Organizational needs/constraints represent what is most important to the organization overall, and typically revolve around things like cost, schedule, return on investment, time to market, risk mitigation, leveraging opportunities, creating synergies, conforming to policies and regulations, etc.
Stakeholder needs/constraints represent what is most important to those who will be using the system and typically revolve around delivery of value, ease of use, better outcomes, making their jobs easier and more efficient, getting what they ask for, etc.
Project team needs/constraints represent what is most important to those who are tasked with delivering the system and cover a broad range that includes tools, skills, capabilities, technology limitations, capacity limits, adequate testing, architectural considerations, sustainable workload, clear direction and requirements, opportunities to innovate, getting sufficient input and feedback, support for clearing roadblocks, dependencies on other teams, etc.
Not surprisingly, all three of these sources will passionately and forcefully express their needs/constraints, which will often be in conflict with the others’. In Scrum, the PO is the individual tasked with listening to the cacophony of requests coming from the organization, stakeholders, and project team, making sense of it all, and judiciously distilling them down to make the best (balanced) decisions throughout the life of the project.

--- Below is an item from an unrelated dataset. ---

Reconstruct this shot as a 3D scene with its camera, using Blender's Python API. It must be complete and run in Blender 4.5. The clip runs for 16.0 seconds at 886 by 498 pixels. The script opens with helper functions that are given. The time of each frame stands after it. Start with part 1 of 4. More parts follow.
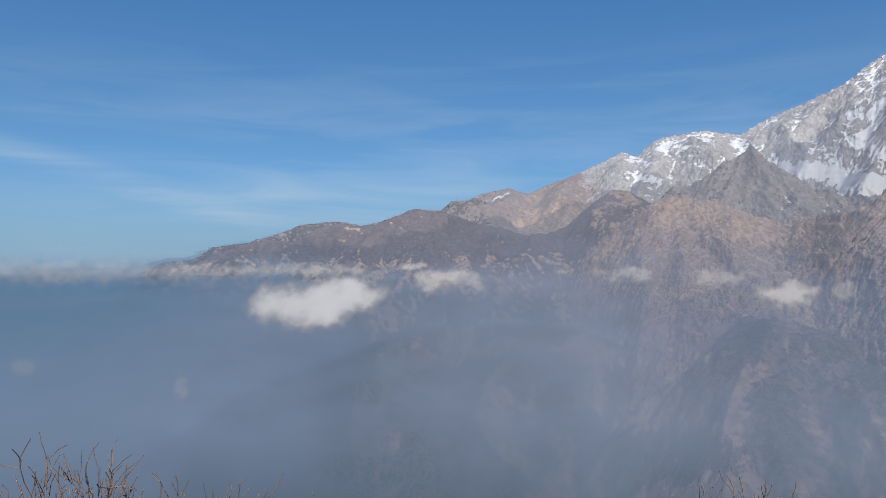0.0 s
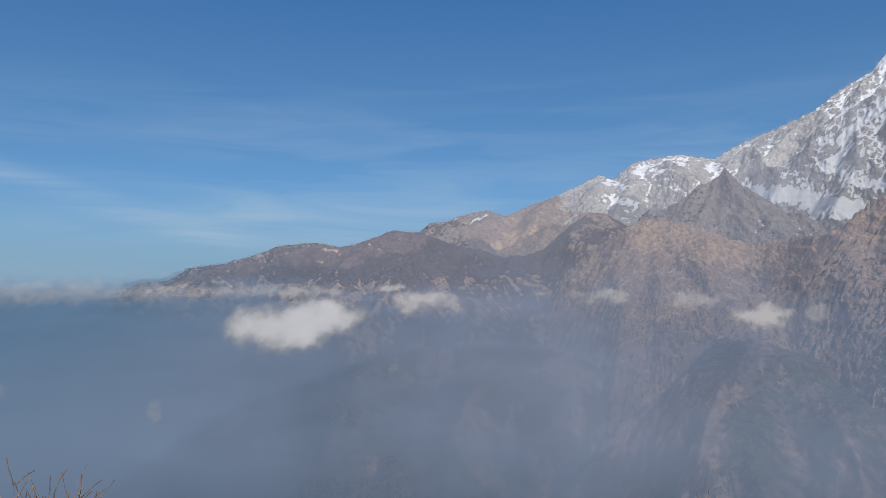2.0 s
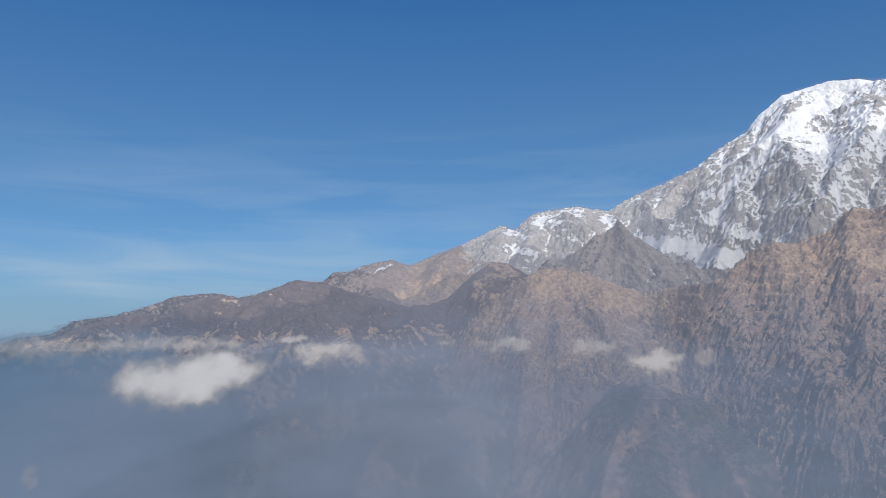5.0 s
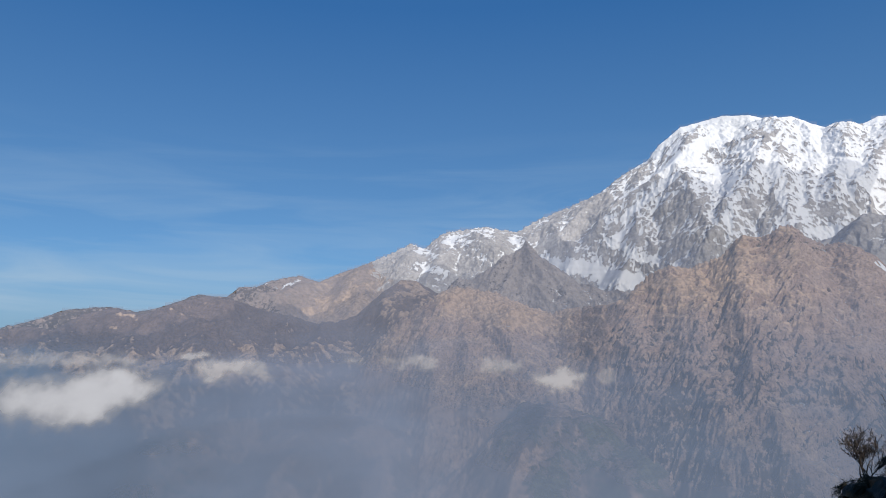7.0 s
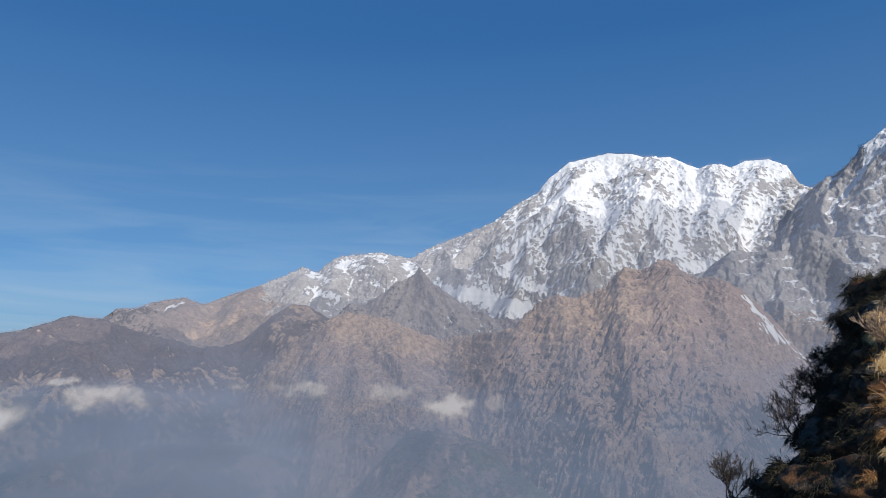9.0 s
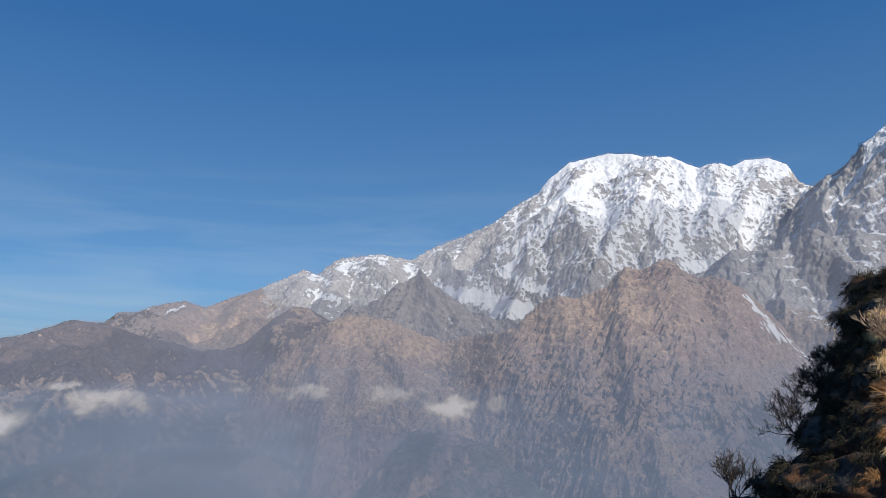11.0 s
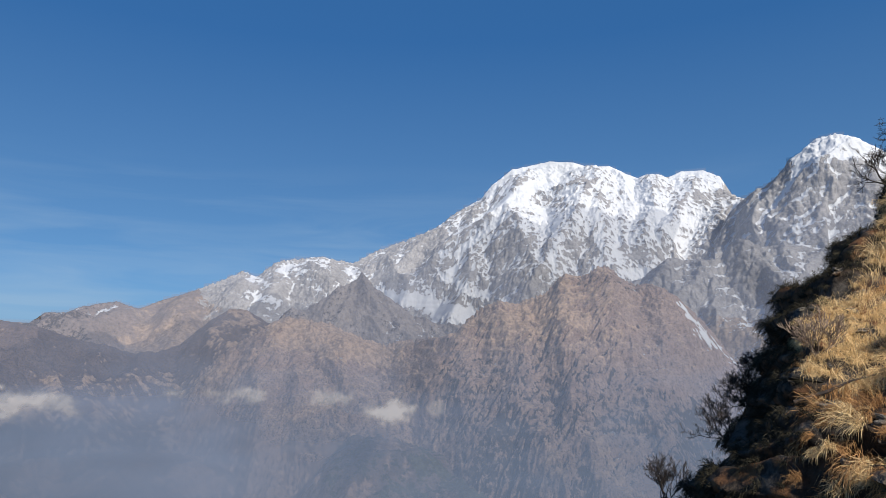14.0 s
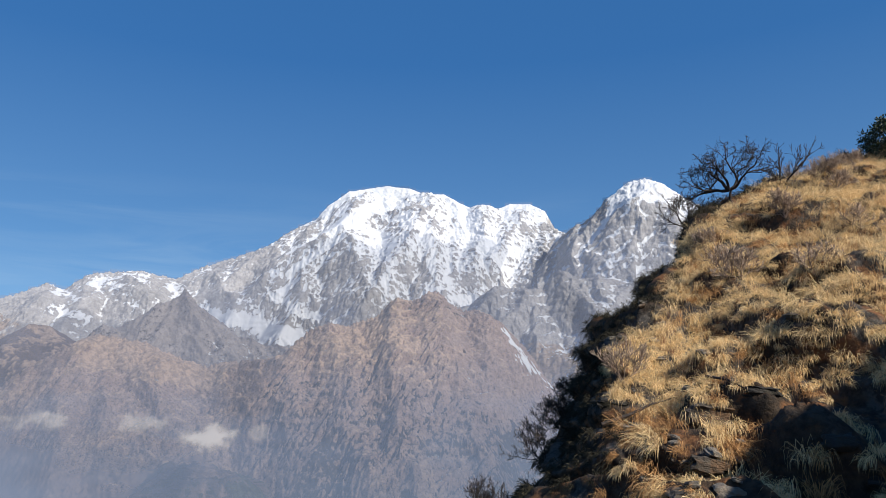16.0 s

It is a near super-human undertaking, which is why all good Product Owners must have three “ears,” one for each source.
Proper organizational understanding and support of the PO role is critical to the success of Scrum. If we were to try and succinctly “define” the Product Owner in a way that adequately conveys its importance and describes the kind of organizational change required to support the PO role, it would look something like:
“The Product Owner is a project team member (typically also a stakeholder) who has been empowered by both the organization and stakeholders to act on their behalf and to guide the project direction with a single voice (supported by appropriate consultations with the organization and stakeholders). The Product Owner must be someone with deep understanding of the project deliverable (they are often considered to be a subject matter expert in an area related to the project deliverable) and ideally is both well-known and respected by both the organization and stakeholders. During the course of the project, requirements clarification, prioritization, and scope changes are ultimately decided by the Product Owner, who must perform the important balancing act required by the project to adequately reflect the needs and constraints of the organization, its stakeholders, and the project team.
The Product Owner role can only be successful in an organization that has established a trusting and supportive culture. Great trust must be placed in the Product Owner to adequately balance competing needs in a way which leads to good outcomes for the organization. This trust must come with some authority to make important project decisions, and the organization must also support the Product Owner in addressing risks and roadblocks outside the control of the project team.
The Product Owner is first among equals when it comes to ultimate ownership of success for the project (along with the project team itself). Because of this, any project of any significance will require the full-time effort of the Product Owner (don't shortchange yourself by under investing in a willing, able, and available Product Owner).”
Typical mistakes made by organizations starting out with Scrum include:
- Assigning a project manager as the Product Owner: The two roles are related but very different and mixing them up will impact the project negatively.
- Allowing the role of the Product Owner to be hijacked by a project steering committee: It’s easy to fall into the trap of believing that the critical arbitration and compromise that needs to take place because of the many competing needs and constrains of a project cannot possibly be achieved by a single individual, and so must be the purview of a committee. But this one, seemingly clear and simple, decision is actually the death knell of many projects. The Product Owner role exists to avoid the delays and diluted thinking that committees often represent.
- Failing to assign a full-time Product Owner to an important project: A Scrum project that lacks a willing, able, and available Product Owner is unlikely to be successful (about one-third of respondents to The State of Agile Report site Product Owner availability as a challenge). If for some reason it is truly impossible to find a sufficiently available Product Owner, a proxy for the role must be assigned to the project team, and clear guidance established about the range of scope and prioritization decisions that can be made by the proxy without consultation with the PO/stakeholders (and even then, it is important that the PO/stakeholders prioritize their time to work through issues/questions raised by the proxy).
Establishing effective Product Owners is a necessary and critical ingredient for any organization’s successful adoption of Scrum. Make sure your organization understands this and adjusts its processes and thinking to support the Product Owner role.
(An organization’s move to Agile can be more effective when it is supported by the adoption of tools that align to Agile’s “different way of working.” Agile Product Owners can benefit from the use of product road mapping tools like Aha!, ProductPlan, and Productboard.)